Sigh.

Jan. 17th, 2009 06:19 pm
bouldersandbrews: (Agrias - Quiet Determination)
The next person to ask me if I'm okay is going to get ninjapunched in the face.

I know they're all trying to show me that they care, but honestly, what am I supposed to say? If I say "Great!" then the obvious reaction would be a, "She's lying her butt off", or b, "WTF she just had a miscarriage?"

If I say "Terrible!" I make everyone feel bad, which is not good.

I've been saying "I'm okay", which is more or less the truth, and then the conversation inevitably goes to "Is there anything I can do?"

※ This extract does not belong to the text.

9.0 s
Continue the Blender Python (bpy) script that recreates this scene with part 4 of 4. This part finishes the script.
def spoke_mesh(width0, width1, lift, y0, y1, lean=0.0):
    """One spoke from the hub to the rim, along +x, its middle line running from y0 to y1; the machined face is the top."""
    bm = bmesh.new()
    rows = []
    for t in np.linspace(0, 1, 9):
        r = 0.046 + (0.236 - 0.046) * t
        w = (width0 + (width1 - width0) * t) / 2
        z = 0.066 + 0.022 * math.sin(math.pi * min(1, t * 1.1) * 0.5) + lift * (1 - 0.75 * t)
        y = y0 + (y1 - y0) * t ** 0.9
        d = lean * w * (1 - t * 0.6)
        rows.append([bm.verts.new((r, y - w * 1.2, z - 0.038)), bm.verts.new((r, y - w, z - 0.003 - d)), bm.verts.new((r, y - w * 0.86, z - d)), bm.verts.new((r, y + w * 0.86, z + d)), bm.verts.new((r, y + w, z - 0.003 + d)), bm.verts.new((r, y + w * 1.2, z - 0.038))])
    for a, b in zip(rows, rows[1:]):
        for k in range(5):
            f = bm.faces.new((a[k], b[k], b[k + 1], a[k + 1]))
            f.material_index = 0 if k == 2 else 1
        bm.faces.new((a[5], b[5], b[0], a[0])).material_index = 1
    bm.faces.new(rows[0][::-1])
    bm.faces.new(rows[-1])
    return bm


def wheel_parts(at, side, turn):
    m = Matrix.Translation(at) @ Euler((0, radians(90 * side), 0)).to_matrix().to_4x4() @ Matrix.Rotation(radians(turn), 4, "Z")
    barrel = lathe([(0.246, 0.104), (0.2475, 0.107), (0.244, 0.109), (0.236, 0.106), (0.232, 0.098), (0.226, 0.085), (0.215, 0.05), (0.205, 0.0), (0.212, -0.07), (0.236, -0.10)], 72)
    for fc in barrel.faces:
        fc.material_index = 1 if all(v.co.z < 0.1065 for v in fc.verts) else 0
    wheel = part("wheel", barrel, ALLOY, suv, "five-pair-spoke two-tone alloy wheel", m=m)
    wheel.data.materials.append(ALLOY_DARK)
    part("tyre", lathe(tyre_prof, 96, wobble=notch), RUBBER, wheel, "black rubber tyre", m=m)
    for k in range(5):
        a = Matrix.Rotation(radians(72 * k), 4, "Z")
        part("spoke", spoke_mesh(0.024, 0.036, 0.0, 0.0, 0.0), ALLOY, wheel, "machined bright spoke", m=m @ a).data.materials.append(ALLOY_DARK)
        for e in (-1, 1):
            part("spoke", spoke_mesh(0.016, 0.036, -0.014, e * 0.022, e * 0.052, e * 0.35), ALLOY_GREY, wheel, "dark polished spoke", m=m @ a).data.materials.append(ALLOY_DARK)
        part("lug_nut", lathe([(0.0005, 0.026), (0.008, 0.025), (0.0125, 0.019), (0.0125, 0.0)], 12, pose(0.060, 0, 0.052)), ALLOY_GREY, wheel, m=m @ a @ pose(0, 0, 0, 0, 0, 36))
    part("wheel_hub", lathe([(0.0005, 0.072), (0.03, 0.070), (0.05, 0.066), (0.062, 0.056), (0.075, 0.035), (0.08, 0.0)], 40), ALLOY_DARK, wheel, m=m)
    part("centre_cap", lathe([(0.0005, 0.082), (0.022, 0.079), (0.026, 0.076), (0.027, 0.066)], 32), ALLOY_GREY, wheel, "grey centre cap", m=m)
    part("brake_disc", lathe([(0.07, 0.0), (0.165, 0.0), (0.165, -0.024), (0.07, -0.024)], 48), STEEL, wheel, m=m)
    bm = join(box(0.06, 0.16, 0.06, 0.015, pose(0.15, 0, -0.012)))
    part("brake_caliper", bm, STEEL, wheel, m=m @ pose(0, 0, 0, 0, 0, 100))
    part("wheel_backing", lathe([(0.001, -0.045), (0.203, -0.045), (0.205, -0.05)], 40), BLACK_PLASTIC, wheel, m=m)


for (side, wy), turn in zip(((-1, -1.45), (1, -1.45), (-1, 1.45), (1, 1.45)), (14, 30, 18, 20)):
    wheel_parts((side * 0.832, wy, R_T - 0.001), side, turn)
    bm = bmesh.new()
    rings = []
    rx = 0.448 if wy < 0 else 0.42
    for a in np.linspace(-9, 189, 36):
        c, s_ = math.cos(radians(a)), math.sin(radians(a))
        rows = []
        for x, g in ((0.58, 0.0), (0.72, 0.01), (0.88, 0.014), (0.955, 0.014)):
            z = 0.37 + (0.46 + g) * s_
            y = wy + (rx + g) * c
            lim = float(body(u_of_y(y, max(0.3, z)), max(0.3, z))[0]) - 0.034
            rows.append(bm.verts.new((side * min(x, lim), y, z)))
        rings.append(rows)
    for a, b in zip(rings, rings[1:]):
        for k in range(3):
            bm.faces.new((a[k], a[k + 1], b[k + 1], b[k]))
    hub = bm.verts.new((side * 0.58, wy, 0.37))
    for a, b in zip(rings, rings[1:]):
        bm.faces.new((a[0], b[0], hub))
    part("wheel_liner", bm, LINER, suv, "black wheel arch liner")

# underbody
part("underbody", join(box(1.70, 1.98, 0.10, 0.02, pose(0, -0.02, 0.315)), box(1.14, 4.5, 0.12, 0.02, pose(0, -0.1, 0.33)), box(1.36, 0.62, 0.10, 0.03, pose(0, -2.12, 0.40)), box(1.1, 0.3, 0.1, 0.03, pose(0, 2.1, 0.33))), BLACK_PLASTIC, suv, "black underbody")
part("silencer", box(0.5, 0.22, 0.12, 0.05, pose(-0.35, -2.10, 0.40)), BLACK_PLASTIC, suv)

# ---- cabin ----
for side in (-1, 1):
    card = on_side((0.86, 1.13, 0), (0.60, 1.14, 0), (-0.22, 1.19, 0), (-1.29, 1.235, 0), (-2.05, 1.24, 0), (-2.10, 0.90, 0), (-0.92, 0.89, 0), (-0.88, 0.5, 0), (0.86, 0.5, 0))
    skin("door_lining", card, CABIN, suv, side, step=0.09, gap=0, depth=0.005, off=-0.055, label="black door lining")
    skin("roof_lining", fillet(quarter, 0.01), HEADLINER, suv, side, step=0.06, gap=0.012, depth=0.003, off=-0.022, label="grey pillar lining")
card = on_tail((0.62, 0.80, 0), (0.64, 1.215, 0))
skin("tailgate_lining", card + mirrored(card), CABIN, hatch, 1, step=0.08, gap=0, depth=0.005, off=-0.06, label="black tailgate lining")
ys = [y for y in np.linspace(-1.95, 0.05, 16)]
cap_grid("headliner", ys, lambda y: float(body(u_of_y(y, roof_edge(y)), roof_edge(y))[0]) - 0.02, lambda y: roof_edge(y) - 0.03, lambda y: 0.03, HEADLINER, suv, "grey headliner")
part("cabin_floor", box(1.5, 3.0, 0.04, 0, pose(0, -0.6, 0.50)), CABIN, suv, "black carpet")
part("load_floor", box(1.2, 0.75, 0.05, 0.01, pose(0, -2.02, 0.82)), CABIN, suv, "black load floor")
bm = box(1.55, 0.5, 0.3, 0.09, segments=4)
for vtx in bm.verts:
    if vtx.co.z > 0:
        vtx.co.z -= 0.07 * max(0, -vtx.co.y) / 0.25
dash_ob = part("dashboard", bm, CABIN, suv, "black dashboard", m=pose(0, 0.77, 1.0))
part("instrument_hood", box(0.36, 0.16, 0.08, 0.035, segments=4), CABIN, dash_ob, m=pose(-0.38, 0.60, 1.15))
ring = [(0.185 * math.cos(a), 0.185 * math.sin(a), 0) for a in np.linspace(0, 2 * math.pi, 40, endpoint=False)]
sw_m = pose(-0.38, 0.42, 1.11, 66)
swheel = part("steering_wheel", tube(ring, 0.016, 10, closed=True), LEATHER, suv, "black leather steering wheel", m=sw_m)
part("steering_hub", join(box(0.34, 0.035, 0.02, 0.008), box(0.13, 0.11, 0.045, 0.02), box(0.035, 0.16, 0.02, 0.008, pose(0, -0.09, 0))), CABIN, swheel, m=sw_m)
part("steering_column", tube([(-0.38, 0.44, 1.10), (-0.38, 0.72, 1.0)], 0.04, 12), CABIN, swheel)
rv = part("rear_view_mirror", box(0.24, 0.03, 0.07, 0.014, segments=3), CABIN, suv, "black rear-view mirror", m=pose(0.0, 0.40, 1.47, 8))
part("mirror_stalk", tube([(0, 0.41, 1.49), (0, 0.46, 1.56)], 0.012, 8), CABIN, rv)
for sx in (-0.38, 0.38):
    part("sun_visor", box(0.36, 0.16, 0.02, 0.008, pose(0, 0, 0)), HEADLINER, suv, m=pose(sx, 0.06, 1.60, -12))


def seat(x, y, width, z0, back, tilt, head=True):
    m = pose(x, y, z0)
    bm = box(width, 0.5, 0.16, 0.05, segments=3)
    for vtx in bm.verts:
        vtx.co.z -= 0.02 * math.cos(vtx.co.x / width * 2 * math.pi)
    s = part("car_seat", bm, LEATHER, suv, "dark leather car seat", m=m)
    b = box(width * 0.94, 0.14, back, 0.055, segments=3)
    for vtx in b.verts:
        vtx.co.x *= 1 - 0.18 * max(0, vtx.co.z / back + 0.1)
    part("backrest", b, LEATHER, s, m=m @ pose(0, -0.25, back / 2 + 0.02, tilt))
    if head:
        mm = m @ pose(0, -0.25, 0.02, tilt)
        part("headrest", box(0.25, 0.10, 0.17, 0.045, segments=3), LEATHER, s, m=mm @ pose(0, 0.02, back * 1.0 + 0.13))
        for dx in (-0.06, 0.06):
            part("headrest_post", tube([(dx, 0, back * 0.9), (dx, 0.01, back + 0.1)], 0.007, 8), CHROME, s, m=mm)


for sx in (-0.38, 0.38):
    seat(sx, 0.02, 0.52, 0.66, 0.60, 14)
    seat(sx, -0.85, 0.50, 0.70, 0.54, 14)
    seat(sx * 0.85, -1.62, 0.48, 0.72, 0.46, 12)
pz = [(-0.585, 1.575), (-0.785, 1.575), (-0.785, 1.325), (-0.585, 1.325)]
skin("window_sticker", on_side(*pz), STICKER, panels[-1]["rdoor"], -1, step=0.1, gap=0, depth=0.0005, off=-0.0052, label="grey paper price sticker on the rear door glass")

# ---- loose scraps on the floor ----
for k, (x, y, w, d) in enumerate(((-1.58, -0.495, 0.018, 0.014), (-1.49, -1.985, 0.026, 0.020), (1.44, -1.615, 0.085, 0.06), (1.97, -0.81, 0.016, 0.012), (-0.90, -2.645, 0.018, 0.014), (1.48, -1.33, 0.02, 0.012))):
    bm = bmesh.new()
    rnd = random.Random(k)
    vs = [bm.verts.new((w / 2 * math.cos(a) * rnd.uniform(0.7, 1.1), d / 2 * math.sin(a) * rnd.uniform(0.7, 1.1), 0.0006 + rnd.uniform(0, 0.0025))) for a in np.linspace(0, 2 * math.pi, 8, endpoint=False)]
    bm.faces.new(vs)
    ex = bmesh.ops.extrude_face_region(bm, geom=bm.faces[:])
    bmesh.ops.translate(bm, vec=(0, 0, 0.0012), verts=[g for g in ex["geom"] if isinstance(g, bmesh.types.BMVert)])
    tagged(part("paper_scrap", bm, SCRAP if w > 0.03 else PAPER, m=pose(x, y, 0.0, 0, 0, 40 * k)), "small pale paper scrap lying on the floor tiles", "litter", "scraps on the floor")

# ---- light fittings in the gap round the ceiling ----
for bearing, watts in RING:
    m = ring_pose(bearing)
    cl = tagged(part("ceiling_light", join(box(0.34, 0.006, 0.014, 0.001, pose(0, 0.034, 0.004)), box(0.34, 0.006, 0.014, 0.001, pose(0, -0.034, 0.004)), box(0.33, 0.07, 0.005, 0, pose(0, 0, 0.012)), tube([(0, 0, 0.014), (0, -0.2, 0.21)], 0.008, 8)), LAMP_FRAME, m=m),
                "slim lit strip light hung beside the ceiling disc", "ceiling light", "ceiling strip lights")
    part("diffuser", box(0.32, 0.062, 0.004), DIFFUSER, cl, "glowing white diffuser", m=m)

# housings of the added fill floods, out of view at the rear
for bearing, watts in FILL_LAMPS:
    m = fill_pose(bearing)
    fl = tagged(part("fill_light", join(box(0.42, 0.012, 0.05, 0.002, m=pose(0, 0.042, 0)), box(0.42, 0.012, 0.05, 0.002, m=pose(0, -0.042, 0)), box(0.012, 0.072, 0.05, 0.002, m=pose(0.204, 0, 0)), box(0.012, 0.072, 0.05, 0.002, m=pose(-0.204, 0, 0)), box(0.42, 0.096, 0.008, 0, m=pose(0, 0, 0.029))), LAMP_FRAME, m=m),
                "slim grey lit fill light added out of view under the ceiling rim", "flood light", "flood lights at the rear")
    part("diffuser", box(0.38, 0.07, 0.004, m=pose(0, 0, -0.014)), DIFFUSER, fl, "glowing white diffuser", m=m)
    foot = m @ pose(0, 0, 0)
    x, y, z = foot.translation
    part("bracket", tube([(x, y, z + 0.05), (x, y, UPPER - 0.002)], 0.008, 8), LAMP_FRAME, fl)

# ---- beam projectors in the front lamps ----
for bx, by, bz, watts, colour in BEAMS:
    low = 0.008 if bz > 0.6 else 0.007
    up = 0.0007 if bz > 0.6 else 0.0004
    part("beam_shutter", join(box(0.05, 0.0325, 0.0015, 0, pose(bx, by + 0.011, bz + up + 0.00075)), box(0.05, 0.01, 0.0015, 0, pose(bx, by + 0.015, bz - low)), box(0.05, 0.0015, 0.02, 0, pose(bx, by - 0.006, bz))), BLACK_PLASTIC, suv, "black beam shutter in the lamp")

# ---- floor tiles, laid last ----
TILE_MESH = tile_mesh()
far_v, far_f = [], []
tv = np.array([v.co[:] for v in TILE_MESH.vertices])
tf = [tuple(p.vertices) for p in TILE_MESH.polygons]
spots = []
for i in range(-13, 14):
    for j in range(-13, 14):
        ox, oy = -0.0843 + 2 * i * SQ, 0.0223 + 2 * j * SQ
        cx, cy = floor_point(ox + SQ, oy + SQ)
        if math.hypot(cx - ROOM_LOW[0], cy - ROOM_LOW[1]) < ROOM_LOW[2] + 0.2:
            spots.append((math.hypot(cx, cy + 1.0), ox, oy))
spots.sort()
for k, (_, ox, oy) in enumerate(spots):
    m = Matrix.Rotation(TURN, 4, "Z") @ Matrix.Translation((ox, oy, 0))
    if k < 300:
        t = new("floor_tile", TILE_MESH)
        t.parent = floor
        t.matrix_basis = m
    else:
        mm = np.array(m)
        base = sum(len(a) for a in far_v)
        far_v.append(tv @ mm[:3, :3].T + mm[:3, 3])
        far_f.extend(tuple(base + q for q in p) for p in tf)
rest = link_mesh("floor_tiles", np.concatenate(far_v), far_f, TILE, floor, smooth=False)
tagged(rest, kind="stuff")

Again, I know they're just saying this to show that they care, but honestly. I seriously don't know how to answer this question yet. "Yes, you can invent a time machine so I can go back and prevent this from happening"? "Yes, you can wave that magic wand I see sticking out of your pocket and make the Raisin a viable fetus so we can have our baby"? "No, now bugger off and leave me alone"?

I've been saying "If I think of anything I'll let you know", but this doesn't seem to work either.

I know I probably sound like I'm just being an ungrateful bitch, but I'm honestly just frustrated. And I really can't even explain why. I would very much like to pretend this never happened, or at least get over it quickly, and I guess I feel like if people keep talking to me about it it'll never go away.

However, I don't want people to totally ignore me either. I guess it's true - you just can't make some people happy.